Funny Face (Drôle de frimousse), Prêt-à-porter, et d’une certaine manière Le diable s’habille en Prada… Il y avait plus de mode dans ces films que dans House of Gucci. Et il suffit de voir les biopics sur Yves Saint-Laurent ou Coco Chanel (deux chacun) pour constater qu’on peut lier création haute couture et récit biographique. Si on ne comprendra jamais en quoi le destin particulier des Gucci a intéressé Ridley Scott (fascination pour la veuve meurtrière? passion pour les familles crépusculaires? envie d’un limoncello le soir le plateau?), on peut s’interroger sur cette vision désuète et anecdotique d’un art qui a su s’installer en dehors des boutiques, des magazines en papier glacé et des fashion weeks.

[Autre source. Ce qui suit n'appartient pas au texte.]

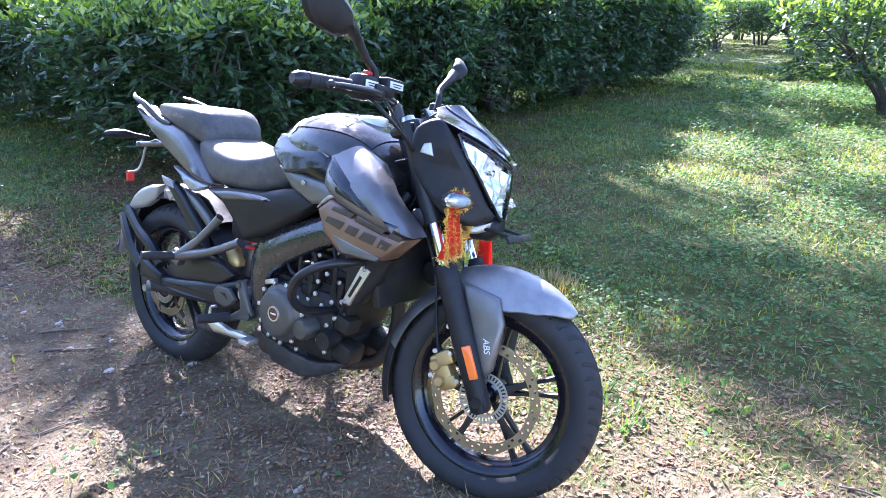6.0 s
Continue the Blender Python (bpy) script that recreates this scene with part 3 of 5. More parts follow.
def spoke(center, a, half=0.0055, thick=0.015, start=0.035, end=0.19):
    ca, sa = math.cos(a), math.sin(a)
    rings = []
    for r, w, y in ((start, half * 1.7, thick), (0.09, half, thick * 0.8), (0.15, half, thick * 0.6), (end, half * 1.5, thick * 0.65)):
        ring = []
        for p, q in ((-1, -0.7), (-0.7, -1), (0.7, -1), (1, -0.7), (1, 0.7), (0.7, 1), (-0.7, 1), (-1, 0.7)):
            ring.append((center[0] + r * ca - p * w * sa, center[1] + q * y, center[2] + r * sa + p * w * ca))
        rings.append(ring)
    return loft(rings)


def disc(center, r0, r1, y, seg=200):
    """A drilled brake disc: two rings of small round-cornered windows, and a wavy rim."""
    w = r1 - r0
    radii = [r0, r0 + 0.16 * w, r0 + 0.40 * w, r0 + 0.56 * w, r0 + 0.80 * w, r1]
    prof = [(r, y - 0.0022) for r in radii] + [(r, y + 0.0022) for r in radii[::-1]]

    def keep(k, j):
        lane = j if j < 5 else 10 - j
        return not (lane in (1, 3) and j not in (5, 11) and (k + 2 * lane) % 8 < 2)

    verts, faces = lathe(prof, seg, (0, 0, 0), keep=keep)
    out = []
    for x, yy, z in verts:
        r, ang = math.hypot(x, z), math.atan2(z, x)
        f = 1 + 0.016 * math.cos(10 * ang) * (r - r0) / w
        out.append((x * f + center[0], yy + center[1], z * f + center[2]))
    return out, faces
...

A l’image de Jean-Paul Gaultier qui se réinvente dans un spectacle flamboyant aux Folies Bergères (« Fashion Freak Show« , bientôt exporté à Londres) ou en exposant sa passion pour le 7e art à la Cinémathèque française (exposition « Ciné-mode », actuellement). Ou ces expositions qui pululent à Paris avec succès : « Louboutin » au Palais de la Porte dorée, « Chanel » et « Vogue » au musée Galliera, « Back Side » au musée Bourdelle, « Margiela – les années Hermès » et « Christian Dior » au musée des Arts décoratifs… C’est une lourde tendance dans le paysage culturel. La mode est partout, même dans les livres les plus sérieux ou les lieux les plus patrimoniaux.

Saint Laurent avec Gaspard Ulliel

Malheureusement, hormis le Saint Laurent de Bonello et le Coco avant Chanel de Fontaine, rarement la création a été réellement filmée comme un art à part entière. On nous montre toujours le même genre de scènes : quelques patrons, des aiguilles, des petites mains qui ajustent ou qui cousent, des défilés entre deux rangées de figurants… On en a la preuve avec Haute-Couture actuellement sur les écrans.

Finalement, ces dernières années, Paul Thomas Anderson a su nous offrir l’exception. Il a su concilier le drame humain avec la folie créatrice, la beauté des tissus et le perfectionnisme du créateur dans Phantom Thread. Le contraste est saisissant avec le film de Ridley Scott. C’est d’ailleurs là, sans doute, la clé de la fadeur d’House of Gucci, dénué de tout suspense. L’intrigue n’est qu’un fait divers sordide. Les personnages ne sont que des boutiquiers et pas des artistes. Ce n’est qu’une affaire capitalistique menée par une famille de losers. Mais, ici c’est surtout le spectateur qui est perdant… Là où Bonello et Anderson faisaient de la haute couture, Scott s’est contenté d’un prêt-à-porter de seconde main.